Guarda a volte il caso … giusto un paio di giorni fa, nel tentativo di ripristinare un minimo d’ordine nel “caos cosmico” della mia collezione discografica, mi è capitato tra le mani “
Moving target” dei Terraplane, che, con l’occasione, ho riascoltato con sommo piacere.
Che si sia trattato di un “segno del destino” o meno, ho quindi accolto con altrettanta soddisfazione l’opportunità di valutare il nuovo lavoro, abbastanza inatteso, del gruppo nato dalle ceneri di quell’esperienza e che da anni, tra pause e
reunion, allieta tutti gli estimatori dell’
hard-rock blues di stampo britannico.
“
Rip it up” è l’ennesima testimonianza della caratura tecnica e interpretativa dei
Thunder, una formazione che non delude chi nella musica cerca la melodia, l’intensità e “l’anima” di un suono totalmente rigoroso e non per questo apatico e pavido.
Una manciata di canzoni dense di
pathos e
groove vi avvolgerà fin dal primo contatto e se avrete la pazienza di andare oltre un ascolto “frettoloso” sono certo che il programma dell’opera riserverà ulteriori appaganti sorprese ai vostri sensi.
Sono sufficienti le note vibranti di “
No one gets out alive” per capire che la
band inglese non ha perso il suo “tocco” e alimenta con la giusta
verve un canovaccio sonoro tra
Zeps e The Who, e mentre la
title-track recupera l’indole pigra e sinuosa del
blues, tocca a “
She likes the cocaine” (impreziosita dalla voce di
Lynne Jackaman dei Saint Jude) aumentare il coefficiente elettrico, esaltando le doti dei
Thunder nell’antica arte del
rock n’ roll venato di
soul.
La languida “
Right from the start” riserva scampoli di raffinata emozione, la scalciante “
Shakedown” sconta un pizzico di manierismo fortunatamente subito fugato dalle note contagiose di “
Heartbreak hurricane”, un rigoglioso saliscendi armonico di notevole suggestione.

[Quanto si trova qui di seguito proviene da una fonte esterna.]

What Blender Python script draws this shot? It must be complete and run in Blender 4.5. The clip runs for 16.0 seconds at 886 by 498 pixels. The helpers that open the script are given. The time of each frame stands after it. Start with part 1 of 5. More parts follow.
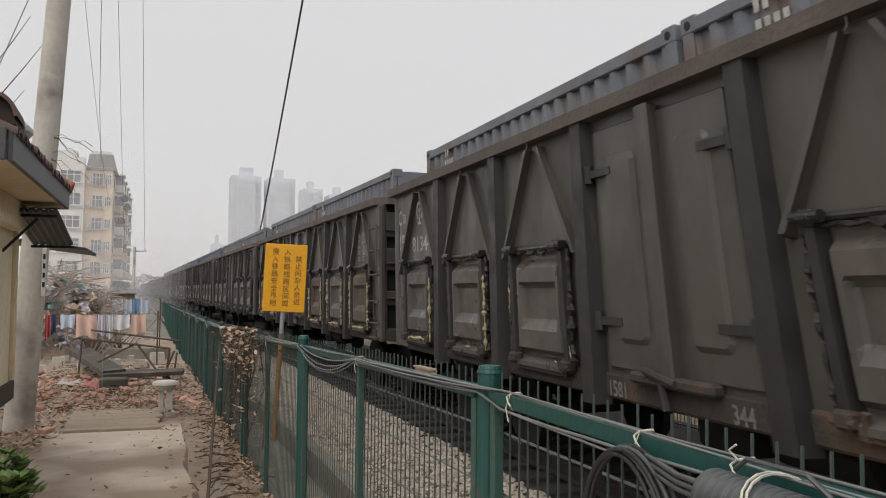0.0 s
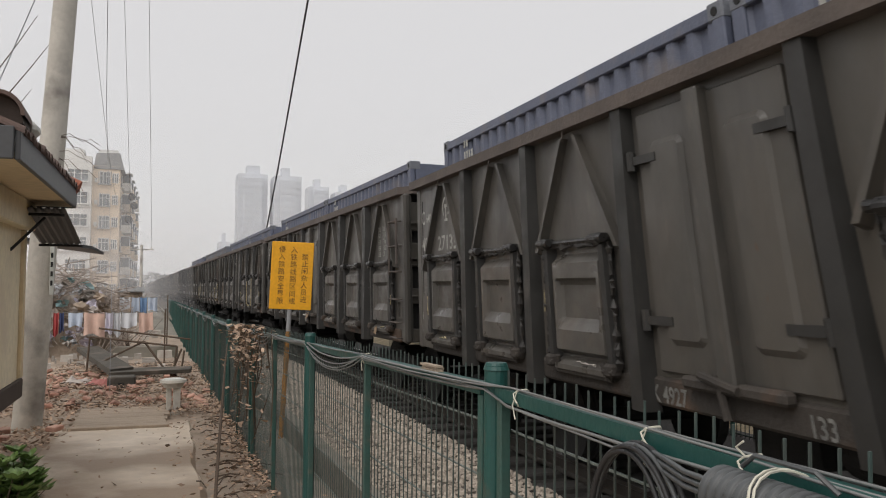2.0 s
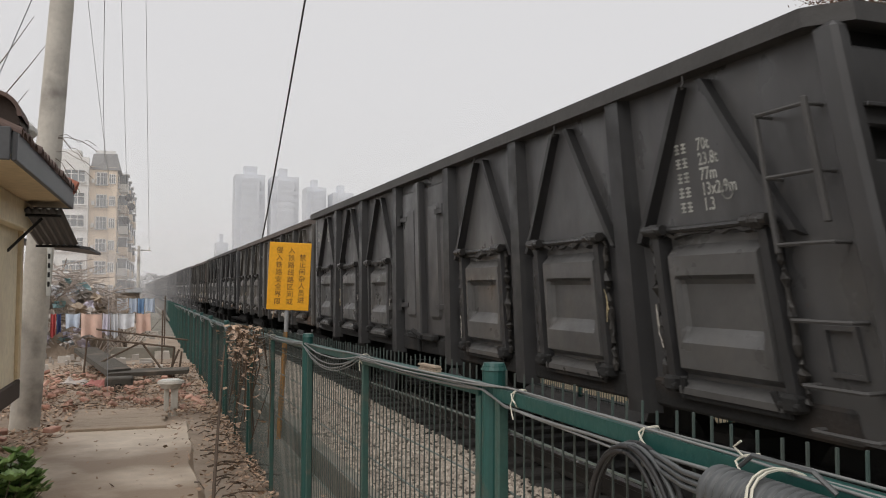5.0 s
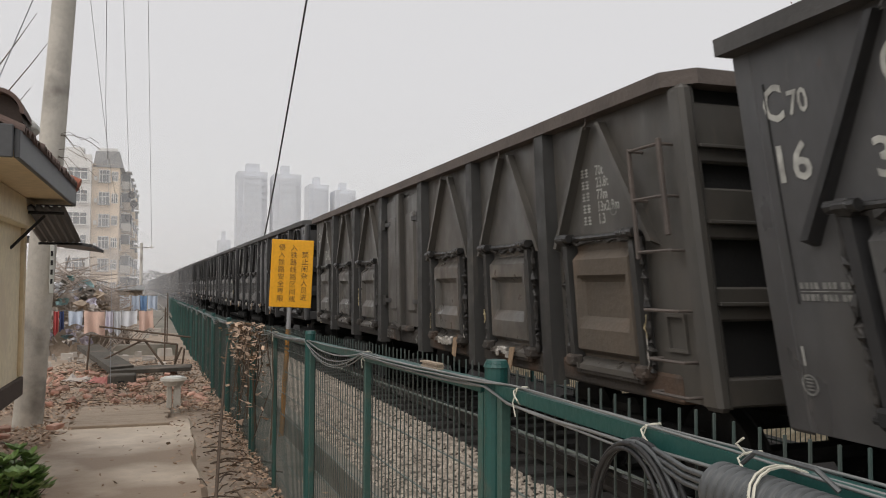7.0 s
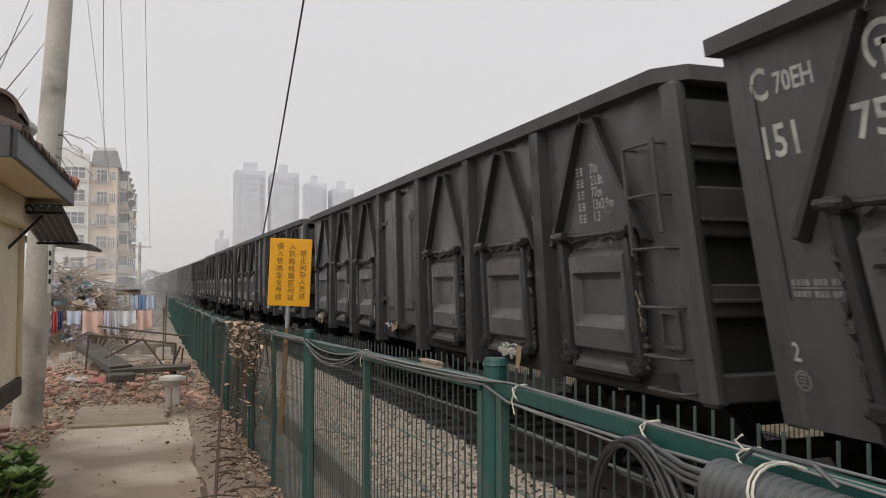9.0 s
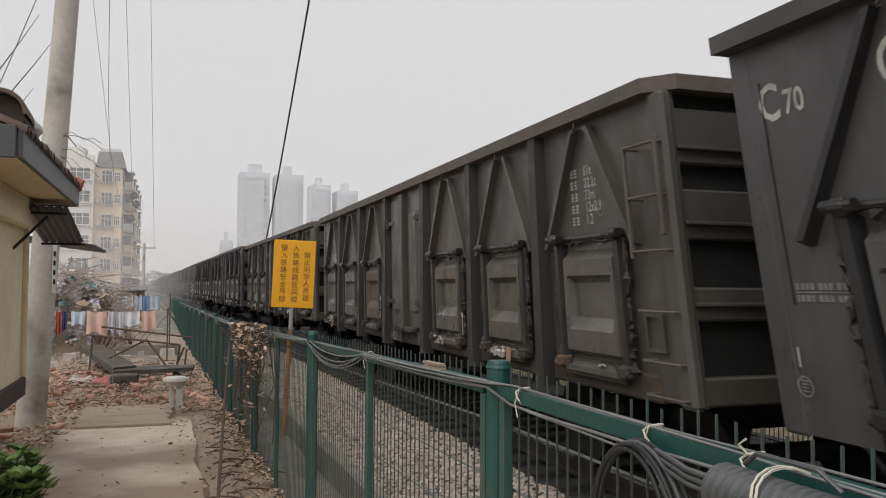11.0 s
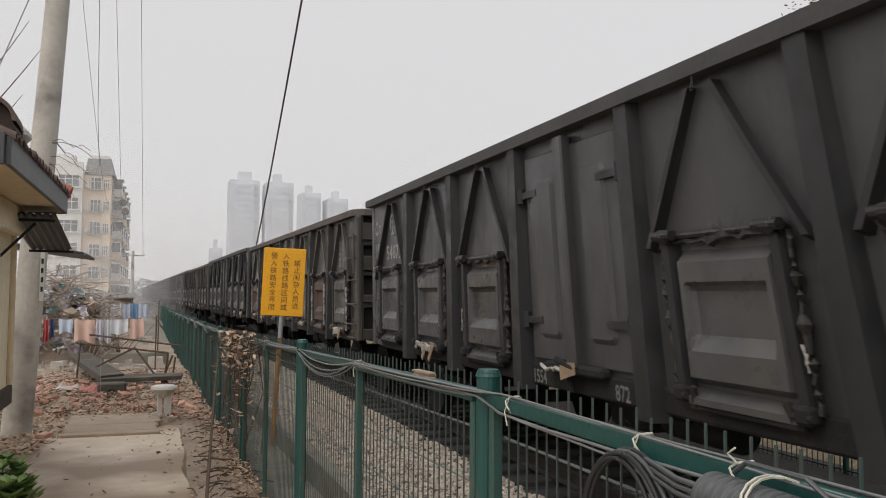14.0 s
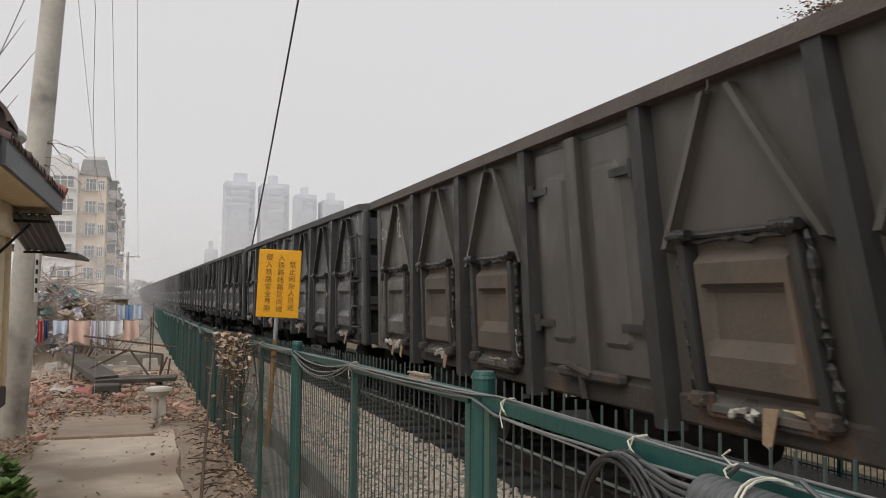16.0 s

L’albo prosegue nell’operazione di soggiogamento con il clima vellutato e fumoso di “
In another life”, le frizzanti scorie
r n’ b di “
The chosen one” e con le atmosfere distese di “
The enemy inside”, per poi concludersi nelle ammalianti cadenze (ancora una volta con brandelli di The Who nell’impasto sonico) di “
Tumbling down” e nell’ardore passionale di “
There’s always a loser”, risolto con il consueto impareggiabile stile da un sempre ottimo
Danny Bowes.
I
Thunder rimangono una garanzia nel loro settore di competenza, un esempio di come esperti e smaliziati professionisti riescano a sconfiggere gli effetti deleteri della
routine grazie all’amore autentico per certe sonorità, spessissimo date per “spacciate” e invece assolutamente
alive and kicking ... una bella notizia per i tanti “fedelissimi” e per ogni eventuale nuovo adepto.